Originaltitel: A Wrinkle in Time
Regie: Ava DuVernay, Drehbuch: Jennifer Lee und Jeff
Stockwell, Musik: Ramin Djawadi
Darsteller: Storm Reid, Levi Miller, Deric McCabe, Oprah
Winfrey, Reese Witherspoon, Mindy Kaling, Chris Pine, Gugu Mbatha-Raw, Zach
Galifianakis, Michael Peña, André Holland, David Oyelowo (Stimme), Rowan
Blanchard, Bellamy Young, Tim Kang
FSK: 6, Dauer: 110 Minuten.
Eine Woche, nachdem sich der visionäre Wissenschaftler Dr.
Alex Murry (Chris Pine, "Star Trek") bei einem Vortrag mit der
Behauptung lächerlich machte, der Mensch könne allein mit Gedankenkraft durch das
gesamte Universum reisen, verschwand er spurlos. Auch vier Jahre später hat die
Polizei keine Anhaltspunkte für seinen Verbleib gefunden, die meisten
Menschen gehen daher davon aus, daß Dr. Murry tot ist. Seine Frau und Projektpartnerin Kate (Gugu Mbatha-Raw, "Odd Thomas") glaubt
das nicht, ebenso wenig ihre seit dem Verschwinden des Vaters verschlossene und mißtrauische Teenager-Tochter Meg (Storm Reid, "Der
Unsichtbare") und ihr brillanter, jedoch etwas sonderbarer kleiner Bruder
Charles Wallace (Deric McCabe). Eines Tages tauchen drei merkwürdige Frauen mit
phantastischen Kräften bei den Murrys auf: Mrs. Welche (Oprah Winfrey,
"Die Farbe Lila"), Mrs. Soundso (Reese Witherspoon,
"Inherent Vice") und Mrs. Wer (Mindy Kaling, "Late Night"). Sie behaupten, daß Dr. Murry tatsächlich durch das Universum
gereist ist, aber den Weg zurück nicht mehr findet. Gemeinsam mit den drei
Damen machen sich Meg, Charles Wallace und Megs hilfsbereiter Schulfreund
Calvin (Levi Miller, "Better Watch Out") auf den Weg durch Raum und
Zeit, um Dr. Murry von Camazotz zu retten – Heimat der Dunkelheit, die das
ganze Universum bedroht …
Kritik:
Disney wird häufig vorgeworfen,
nicht mehr wirklich an Kreativität und frischen Idee interessiert zu sein,
sondern sich vorzugsweise auf Real-Neuverfilmungen eigener
Zeichentrickklassiker, Adaptionen von Disneyworld-Themenpark-Attraktionen
("Fluch der Karibik"), Fortsetzungen und zugekaufte Franchises
(Marvel Cinematic Universe, Star Wars) zu konzentrieren. Ein Vorwurf, der
zweifellos nicht aus der Luft gegriffen ist, denn die Anzahl der wirklich
neuen, originellen Disney-Filme hält sich seit Jahren in sehr engen Grenzen.

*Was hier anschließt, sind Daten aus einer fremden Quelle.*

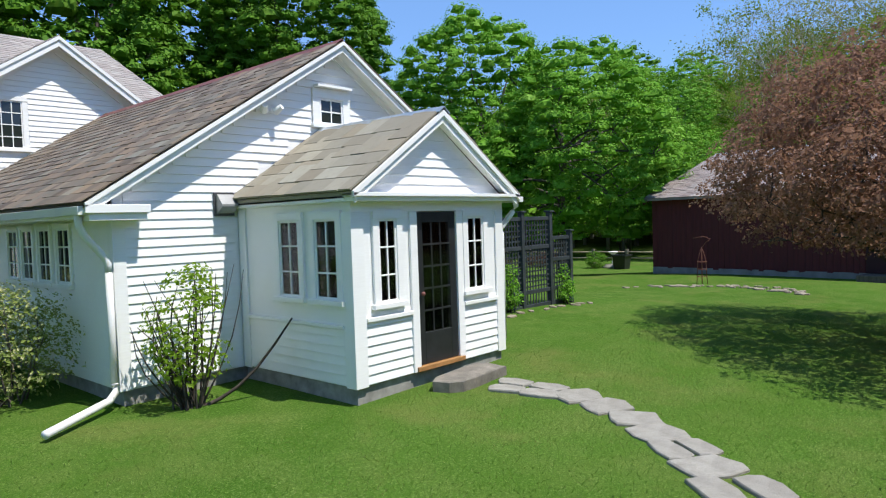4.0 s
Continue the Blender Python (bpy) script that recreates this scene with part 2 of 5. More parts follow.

Teil der Wahrheit ist aber auch, daß die weltweiten Zuschauerzahlen und
Einspielergebnisse den Studiobossen kaum einen Grund dafür liefern, ihre
Strategie zu verändern – immerhin dominiert Disney die Filmbranche derzeit nach
Belieben, seit der Übernahme von Fox gehören sieben der zehn (nicht
inflationsbereinigt) erfolgreichsten Filme aller Zeiten zu Disney, in den
globalen Top 10 des Jahres 2019 waren es sogar acht (mit Warners "Joker"
und Sonys "Jumanji: The Next Level" als Ausnahmen).
Und versucht man sich doch einmal an etwas Neuem wie bei den Buchadaptionen
"John Carter" und "BFG – Big Friendly Giant", resultiert
das allzu oft in einem kommerziellen Flop. Ein gutes Beispiel dafür ist "Das
Zeiträtsel", denn obwohl die Verfilmung des beliebten Jugendromans
"Die Zeitfalte" von Madeleine L'Engle mit einer gefeierten
Regisseurin, einer beeindruckenden Besetzung und einem stattlichen Budget von
$100-130 Mio. aufwartet und von entsprechend hohen Erwartungen begleitet
wurde, ging das phantastische Abenteuer aufgrund
schlechter Kritiken und enttäuschter Buchfans an den Kinokassen unter und
konnte gerade eben seine Produktionskosten wieder einspielen. Jedoch ist
diese Abfuhr für "Das Zeiträtsel" keineswegs unverdient, denn
wenngleich "Selma"-Regisseurin Ava DuVernay – die hiermit zur ersten
nicht-weißen Regisseurin wurde, die einen Film mit dreistelligem
Millionen-Budget drehen durfte – die Geschichte recht gefällig inszeniert
hat, fehlt dem Film einfach das Besondere und viel zu oft langweilt er sogar.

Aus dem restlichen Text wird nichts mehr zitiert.